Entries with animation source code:
• • • • • • •
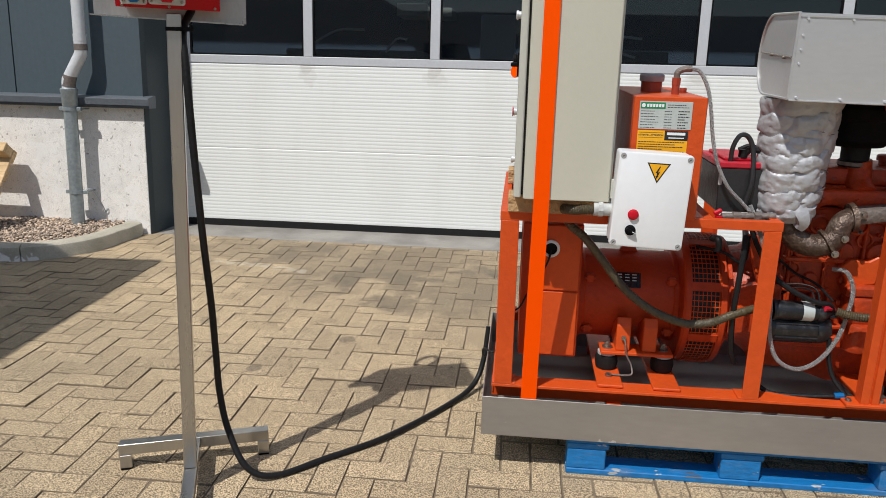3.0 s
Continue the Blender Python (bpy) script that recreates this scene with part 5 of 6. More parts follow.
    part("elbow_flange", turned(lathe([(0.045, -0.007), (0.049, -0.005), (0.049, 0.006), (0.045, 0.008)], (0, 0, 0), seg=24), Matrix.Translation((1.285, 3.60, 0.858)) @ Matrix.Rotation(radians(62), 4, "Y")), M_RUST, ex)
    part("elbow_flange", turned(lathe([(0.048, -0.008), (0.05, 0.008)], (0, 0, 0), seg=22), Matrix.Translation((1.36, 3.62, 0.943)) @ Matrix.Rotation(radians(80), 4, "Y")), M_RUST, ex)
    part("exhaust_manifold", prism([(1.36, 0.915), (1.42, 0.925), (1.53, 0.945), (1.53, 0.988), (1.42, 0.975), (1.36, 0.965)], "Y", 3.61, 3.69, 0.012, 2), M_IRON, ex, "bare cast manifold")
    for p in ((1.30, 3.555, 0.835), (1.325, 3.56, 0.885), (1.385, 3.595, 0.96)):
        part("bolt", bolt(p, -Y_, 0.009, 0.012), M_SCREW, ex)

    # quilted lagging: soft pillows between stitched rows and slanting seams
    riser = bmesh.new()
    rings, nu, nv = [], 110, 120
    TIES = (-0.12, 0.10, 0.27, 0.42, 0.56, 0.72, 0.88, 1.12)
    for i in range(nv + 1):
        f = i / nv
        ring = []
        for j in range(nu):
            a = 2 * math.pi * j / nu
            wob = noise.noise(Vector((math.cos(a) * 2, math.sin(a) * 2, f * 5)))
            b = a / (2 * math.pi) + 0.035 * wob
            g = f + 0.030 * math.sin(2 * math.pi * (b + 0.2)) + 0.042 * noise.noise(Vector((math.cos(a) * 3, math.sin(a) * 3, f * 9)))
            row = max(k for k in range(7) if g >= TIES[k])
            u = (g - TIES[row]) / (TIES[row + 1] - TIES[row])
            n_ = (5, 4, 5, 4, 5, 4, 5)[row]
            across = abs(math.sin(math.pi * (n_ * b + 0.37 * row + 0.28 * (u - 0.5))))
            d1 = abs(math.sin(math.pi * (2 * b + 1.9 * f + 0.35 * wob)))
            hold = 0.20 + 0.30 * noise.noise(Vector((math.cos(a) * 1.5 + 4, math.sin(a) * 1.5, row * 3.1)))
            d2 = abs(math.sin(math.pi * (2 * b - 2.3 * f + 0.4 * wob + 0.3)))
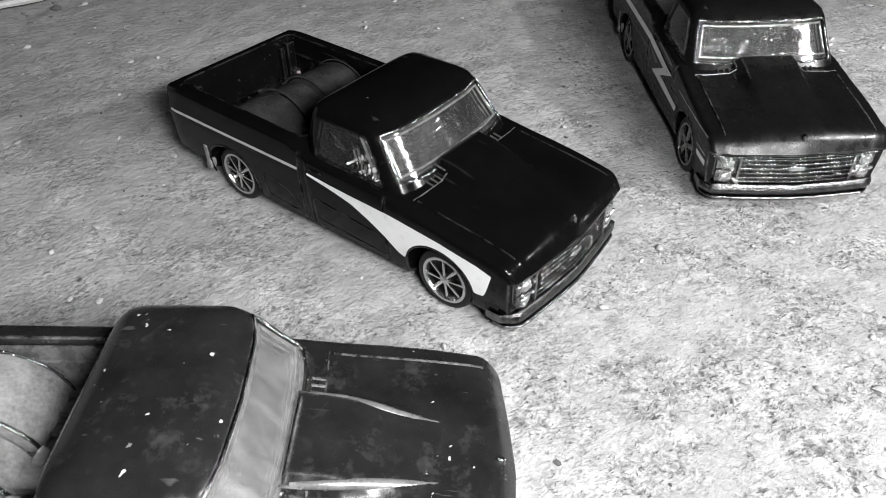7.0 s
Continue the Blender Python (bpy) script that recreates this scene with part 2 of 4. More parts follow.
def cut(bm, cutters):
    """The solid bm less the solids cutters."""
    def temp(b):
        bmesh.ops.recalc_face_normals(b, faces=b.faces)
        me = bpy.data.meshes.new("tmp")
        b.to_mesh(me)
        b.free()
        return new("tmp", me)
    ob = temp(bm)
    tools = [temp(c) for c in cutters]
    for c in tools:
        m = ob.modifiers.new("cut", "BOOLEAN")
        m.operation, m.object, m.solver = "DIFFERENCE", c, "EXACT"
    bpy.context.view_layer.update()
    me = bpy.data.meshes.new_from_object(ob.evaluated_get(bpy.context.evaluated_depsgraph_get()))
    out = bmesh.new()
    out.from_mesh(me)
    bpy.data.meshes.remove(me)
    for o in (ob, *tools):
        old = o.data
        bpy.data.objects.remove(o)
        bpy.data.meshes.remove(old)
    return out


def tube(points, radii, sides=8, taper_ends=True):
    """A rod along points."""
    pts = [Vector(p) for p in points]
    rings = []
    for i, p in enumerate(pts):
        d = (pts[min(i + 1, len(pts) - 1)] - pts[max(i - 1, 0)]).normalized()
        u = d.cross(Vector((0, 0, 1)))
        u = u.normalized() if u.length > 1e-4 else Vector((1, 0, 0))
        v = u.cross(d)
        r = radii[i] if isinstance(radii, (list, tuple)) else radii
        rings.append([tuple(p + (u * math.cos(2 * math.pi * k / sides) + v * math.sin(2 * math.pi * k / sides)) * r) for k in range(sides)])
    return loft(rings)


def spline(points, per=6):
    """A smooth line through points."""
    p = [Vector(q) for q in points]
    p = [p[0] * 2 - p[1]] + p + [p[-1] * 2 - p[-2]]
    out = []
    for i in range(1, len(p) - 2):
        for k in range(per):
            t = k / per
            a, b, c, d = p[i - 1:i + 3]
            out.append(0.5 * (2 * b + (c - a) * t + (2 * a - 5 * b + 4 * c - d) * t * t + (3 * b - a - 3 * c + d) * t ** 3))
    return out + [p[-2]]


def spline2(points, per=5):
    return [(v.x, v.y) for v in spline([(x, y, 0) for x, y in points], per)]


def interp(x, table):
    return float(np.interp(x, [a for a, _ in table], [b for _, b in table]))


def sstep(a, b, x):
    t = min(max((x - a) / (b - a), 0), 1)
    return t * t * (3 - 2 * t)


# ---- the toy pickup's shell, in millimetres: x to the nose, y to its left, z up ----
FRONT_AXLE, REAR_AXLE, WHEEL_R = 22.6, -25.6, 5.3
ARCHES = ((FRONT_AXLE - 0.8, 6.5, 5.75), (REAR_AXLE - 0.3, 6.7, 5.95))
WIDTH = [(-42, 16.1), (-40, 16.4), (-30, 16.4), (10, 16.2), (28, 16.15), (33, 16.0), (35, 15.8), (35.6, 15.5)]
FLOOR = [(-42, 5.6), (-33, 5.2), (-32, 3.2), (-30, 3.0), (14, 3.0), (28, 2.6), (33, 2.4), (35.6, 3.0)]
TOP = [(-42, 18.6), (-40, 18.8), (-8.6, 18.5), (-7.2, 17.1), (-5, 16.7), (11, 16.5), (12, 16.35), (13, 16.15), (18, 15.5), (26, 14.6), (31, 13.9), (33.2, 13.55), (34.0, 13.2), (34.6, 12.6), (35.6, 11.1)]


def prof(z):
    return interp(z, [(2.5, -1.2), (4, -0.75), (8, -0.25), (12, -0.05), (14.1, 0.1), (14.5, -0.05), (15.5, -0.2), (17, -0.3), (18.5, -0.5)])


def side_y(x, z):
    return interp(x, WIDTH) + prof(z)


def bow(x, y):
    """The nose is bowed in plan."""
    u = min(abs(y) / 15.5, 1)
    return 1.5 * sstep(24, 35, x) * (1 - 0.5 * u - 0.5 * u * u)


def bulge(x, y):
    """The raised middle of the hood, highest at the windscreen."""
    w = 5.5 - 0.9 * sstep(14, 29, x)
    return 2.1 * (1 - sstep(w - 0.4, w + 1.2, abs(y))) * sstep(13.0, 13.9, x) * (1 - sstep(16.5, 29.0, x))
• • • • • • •
| EXERCISE |
Find "recreates". Copy every line it occurs in.

| RESPONSE |
Continue the Blender Python (bpy) script that recreates this scene with part 5 of 6. More parts follow.
Continue the Blender Python (bpy) script that recreates this scene with part 2 of 4. More parts follow.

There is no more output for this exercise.